(Data entries)
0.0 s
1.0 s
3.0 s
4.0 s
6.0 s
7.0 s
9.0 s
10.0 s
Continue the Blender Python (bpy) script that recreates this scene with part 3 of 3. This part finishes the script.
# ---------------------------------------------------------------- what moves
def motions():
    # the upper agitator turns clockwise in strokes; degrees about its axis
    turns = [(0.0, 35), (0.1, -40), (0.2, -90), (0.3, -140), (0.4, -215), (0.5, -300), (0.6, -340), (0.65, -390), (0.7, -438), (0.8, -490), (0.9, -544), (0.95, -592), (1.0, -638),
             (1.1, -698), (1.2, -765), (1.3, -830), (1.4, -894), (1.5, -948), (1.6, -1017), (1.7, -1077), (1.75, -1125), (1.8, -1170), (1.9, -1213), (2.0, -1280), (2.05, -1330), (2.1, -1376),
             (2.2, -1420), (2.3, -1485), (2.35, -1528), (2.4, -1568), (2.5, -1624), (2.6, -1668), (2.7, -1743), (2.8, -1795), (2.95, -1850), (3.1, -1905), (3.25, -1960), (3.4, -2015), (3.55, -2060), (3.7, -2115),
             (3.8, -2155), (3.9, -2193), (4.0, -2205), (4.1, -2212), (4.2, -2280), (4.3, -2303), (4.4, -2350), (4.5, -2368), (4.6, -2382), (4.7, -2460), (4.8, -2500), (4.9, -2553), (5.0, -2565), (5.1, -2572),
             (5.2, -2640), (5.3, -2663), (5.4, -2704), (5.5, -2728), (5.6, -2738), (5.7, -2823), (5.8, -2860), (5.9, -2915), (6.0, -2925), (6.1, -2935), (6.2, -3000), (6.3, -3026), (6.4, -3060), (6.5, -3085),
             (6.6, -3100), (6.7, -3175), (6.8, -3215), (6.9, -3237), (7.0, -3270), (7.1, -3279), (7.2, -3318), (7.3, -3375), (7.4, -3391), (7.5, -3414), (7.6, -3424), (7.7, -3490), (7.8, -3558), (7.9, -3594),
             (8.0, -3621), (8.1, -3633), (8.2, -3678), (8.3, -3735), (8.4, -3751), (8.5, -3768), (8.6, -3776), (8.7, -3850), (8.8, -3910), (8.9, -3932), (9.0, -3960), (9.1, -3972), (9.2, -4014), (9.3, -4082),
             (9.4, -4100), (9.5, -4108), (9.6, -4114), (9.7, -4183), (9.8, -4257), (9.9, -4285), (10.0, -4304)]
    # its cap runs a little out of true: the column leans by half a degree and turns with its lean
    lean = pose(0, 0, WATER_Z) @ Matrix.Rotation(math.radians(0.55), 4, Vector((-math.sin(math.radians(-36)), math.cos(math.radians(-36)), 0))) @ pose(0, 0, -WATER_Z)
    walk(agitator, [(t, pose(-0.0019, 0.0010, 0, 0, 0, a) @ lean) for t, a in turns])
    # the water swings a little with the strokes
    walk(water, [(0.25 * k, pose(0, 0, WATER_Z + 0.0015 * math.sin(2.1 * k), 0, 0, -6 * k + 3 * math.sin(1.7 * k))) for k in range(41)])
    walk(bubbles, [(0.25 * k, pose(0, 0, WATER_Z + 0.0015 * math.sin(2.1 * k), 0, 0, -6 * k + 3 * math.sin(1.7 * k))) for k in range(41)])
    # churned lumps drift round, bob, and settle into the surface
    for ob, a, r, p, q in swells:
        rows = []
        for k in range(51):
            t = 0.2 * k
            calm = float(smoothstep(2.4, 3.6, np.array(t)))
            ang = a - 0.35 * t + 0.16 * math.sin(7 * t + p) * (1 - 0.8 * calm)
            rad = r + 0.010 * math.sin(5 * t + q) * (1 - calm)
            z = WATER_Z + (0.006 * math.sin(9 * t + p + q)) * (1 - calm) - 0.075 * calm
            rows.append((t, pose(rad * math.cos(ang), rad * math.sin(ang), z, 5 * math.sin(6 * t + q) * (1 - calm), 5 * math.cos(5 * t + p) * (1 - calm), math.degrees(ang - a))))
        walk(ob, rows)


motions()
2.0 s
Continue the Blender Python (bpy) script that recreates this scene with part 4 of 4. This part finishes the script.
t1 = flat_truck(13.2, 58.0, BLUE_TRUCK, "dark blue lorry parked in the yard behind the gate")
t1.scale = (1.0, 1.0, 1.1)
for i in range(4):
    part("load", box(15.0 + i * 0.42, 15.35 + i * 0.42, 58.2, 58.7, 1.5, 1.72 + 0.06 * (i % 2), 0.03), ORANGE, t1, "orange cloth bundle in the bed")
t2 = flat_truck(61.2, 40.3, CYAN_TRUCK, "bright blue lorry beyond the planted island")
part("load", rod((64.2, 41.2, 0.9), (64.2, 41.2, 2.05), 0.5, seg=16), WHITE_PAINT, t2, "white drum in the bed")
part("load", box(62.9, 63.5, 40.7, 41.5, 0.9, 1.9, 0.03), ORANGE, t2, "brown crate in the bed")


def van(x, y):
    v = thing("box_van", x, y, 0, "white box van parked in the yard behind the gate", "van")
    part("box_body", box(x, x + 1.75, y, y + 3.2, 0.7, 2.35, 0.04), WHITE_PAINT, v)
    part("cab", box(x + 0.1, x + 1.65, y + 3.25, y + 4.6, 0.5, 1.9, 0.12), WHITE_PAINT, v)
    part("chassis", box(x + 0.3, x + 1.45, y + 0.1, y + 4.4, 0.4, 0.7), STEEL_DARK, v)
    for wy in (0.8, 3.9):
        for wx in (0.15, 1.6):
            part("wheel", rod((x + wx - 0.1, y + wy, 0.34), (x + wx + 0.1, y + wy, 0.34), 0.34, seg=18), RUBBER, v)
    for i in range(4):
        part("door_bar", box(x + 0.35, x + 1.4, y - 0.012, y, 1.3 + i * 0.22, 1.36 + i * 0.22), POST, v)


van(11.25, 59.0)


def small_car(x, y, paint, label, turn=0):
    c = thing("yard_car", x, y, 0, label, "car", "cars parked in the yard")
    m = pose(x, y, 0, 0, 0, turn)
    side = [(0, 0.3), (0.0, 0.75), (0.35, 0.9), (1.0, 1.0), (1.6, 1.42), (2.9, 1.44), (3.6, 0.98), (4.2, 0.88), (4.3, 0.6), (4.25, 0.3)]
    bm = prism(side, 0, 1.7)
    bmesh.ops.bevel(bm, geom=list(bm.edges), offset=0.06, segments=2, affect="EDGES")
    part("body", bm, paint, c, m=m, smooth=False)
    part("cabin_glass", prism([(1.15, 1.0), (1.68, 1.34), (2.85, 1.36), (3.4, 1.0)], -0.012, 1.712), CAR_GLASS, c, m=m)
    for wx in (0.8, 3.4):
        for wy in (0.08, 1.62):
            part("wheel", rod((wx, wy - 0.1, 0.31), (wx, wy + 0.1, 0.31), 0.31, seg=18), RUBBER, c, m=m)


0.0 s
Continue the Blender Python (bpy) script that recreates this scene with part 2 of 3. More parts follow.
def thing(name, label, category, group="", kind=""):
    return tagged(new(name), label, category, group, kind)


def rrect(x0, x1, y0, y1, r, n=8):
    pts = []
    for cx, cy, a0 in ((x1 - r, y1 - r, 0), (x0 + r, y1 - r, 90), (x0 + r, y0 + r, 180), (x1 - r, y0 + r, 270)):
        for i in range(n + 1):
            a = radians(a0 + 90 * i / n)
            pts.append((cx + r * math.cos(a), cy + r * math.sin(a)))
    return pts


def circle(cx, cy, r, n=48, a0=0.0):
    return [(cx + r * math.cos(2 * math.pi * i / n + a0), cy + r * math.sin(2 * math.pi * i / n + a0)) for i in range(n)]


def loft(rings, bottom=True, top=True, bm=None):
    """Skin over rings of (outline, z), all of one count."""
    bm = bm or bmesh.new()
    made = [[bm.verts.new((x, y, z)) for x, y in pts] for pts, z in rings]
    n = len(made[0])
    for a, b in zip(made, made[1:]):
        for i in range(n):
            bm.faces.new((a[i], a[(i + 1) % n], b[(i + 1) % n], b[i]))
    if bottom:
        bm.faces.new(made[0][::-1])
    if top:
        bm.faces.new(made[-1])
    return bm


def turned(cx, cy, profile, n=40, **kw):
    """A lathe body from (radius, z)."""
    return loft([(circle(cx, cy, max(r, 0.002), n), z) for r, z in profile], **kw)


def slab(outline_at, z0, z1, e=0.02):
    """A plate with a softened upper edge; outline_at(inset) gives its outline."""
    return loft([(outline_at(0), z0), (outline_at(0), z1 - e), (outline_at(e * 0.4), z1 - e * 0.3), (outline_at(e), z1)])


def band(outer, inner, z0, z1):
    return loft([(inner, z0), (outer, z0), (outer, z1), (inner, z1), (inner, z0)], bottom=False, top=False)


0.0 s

• WHAT IS BEING ASKED
In the listing above, find the lines holding the word "Blender" and copy them.

• REPLY
Continue the Blender Python (bpy) script that recreates this scene with part 3 of 3. This part finishes the script.
Continue the Blender Python (bpy) script that recreates this scene with part 4 of 4. This part finishes the script.
Continue the Blender Python (bpy) script that recreates this scene with part 2 of 3. More parts follow.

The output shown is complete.